Extracted entries -
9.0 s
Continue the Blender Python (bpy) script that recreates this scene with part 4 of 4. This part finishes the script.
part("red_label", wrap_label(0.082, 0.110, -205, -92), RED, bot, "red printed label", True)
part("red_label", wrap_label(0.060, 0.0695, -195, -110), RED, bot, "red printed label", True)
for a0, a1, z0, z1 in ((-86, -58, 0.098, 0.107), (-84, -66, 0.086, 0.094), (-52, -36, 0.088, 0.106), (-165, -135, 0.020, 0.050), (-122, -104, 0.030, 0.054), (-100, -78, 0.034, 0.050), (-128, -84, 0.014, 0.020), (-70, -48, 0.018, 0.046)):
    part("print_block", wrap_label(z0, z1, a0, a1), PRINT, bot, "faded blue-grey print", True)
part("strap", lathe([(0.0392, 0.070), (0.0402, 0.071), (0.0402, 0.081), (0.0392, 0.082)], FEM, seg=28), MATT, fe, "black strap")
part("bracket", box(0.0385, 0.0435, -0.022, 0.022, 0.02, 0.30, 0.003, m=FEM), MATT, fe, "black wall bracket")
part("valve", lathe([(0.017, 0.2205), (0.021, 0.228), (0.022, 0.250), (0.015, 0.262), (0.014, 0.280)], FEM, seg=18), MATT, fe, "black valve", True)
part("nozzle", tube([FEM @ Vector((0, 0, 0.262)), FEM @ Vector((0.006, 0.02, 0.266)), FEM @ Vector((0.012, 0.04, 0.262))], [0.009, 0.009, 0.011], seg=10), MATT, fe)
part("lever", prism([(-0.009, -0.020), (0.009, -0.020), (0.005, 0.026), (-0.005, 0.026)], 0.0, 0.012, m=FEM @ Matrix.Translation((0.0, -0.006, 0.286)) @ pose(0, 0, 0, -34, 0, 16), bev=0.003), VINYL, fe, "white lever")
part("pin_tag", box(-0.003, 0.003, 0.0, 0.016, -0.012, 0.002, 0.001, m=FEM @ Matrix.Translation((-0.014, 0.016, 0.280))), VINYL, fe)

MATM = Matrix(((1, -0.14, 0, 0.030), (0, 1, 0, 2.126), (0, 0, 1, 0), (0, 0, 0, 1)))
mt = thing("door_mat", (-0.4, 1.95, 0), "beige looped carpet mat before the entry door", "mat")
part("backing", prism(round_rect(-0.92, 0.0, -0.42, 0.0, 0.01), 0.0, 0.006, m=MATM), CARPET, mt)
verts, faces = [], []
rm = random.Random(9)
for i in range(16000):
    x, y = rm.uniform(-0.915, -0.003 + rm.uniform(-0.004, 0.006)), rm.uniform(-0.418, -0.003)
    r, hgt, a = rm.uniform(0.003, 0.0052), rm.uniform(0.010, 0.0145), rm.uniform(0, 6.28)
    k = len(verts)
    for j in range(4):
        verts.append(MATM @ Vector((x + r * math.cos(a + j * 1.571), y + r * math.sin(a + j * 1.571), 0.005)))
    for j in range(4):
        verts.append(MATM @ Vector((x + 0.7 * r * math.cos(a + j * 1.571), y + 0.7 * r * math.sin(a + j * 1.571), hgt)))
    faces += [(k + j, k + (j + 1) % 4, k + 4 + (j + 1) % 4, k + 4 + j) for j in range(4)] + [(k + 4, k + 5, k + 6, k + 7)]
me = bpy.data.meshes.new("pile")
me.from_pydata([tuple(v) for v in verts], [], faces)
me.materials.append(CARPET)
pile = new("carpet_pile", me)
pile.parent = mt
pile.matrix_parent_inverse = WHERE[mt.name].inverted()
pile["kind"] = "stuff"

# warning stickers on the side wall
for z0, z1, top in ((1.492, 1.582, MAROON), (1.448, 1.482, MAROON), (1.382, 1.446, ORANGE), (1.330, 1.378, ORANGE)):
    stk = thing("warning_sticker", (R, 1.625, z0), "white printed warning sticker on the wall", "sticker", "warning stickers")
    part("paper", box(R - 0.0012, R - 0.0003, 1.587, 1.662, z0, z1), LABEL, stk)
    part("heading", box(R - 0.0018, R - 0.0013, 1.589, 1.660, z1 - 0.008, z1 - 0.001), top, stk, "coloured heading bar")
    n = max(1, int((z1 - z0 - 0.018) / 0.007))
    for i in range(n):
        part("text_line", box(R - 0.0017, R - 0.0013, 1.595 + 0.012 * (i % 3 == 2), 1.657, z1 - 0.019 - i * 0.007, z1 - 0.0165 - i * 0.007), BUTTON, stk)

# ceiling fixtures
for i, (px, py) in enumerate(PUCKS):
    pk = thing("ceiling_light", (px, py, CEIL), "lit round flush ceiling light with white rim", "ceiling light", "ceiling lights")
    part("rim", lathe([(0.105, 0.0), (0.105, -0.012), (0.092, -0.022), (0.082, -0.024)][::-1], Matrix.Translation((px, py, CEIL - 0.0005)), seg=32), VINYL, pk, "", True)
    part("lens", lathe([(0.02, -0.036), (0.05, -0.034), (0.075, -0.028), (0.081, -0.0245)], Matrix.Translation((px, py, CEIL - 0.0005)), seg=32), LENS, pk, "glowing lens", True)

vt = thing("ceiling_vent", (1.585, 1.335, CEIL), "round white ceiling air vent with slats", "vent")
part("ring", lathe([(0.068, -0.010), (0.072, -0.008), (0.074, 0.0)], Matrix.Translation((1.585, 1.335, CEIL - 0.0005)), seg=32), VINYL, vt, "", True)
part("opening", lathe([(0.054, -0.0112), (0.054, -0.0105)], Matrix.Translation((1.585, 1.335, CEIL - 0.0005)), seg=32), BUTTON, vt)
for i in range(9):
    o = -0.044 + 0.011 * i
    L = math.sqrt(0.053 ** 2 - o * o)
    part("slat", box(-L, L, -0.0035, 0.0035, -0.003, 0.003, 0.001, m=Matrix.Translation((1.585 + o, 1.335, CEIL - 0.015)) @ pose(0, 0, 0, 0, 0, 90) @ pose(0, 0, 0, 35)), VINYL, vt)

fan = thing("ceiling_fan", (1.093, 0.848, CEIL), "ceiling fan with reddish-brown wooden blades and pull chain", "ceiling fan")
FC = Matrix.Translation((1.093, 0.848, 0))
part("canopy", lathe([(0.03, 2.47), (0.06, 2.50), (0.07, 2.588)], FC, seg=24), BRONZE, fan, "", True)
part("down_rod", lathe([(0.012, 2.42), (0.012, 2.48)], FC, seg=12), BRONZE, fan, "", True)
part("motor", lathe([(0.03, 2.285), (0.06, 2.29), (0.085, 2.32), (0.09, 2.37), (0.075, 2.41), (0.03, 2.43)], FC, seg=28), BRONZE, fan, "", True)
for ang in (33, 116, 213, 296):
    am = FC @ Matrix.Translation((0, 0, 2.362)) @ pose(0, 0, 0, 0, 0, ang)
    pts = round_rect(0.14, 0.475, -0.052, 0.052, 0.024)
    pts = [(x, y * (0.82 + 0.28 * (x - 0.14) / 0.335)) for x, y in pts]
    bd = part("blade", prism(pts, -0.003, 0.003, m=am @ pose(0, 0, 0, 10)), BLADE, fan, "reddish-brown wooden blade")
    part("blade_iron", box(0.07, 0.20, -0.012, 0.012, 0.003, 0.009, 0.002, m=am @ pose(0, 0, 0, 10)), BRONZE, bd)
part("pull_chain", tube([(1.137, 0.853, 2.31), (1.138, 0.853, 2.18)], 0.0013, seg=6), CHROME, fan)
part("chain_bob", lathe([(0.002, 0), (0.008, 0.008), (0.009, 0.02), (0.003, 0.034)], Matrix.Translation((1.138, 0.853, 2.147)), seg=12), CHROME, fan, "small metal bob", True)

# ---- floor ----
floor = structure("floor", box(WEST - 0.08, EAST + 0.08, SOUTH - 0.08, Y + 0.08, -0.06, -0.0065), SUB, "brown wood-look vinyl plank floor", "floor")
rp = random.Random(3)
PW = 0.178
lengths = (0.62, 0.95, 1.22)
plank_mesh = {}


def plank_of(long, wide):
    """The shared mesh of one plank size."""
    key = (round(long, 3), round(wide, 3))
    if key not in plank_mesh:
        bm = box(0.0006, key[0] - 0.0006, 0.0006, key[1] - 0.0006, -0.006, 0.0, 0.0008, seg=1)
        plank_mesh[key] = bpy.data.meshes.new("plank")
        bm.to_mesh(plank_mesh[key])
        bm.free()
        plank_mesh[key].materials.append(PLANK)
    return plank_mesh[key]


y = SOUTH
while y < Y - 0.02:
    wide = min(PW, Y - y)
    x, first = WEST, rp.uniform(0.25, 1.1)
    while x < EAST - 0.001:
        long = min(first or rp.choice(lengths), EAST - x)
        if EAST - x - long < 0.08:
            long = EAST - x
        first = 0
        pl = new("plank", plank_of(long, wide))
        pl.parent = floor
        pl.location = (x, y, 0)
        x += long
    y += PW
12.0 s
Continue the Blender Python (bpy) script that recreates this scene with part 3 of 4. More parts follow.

Objective -
Of the lines above, how many hold the word "script"? Say the number alone.

Problem solution -
2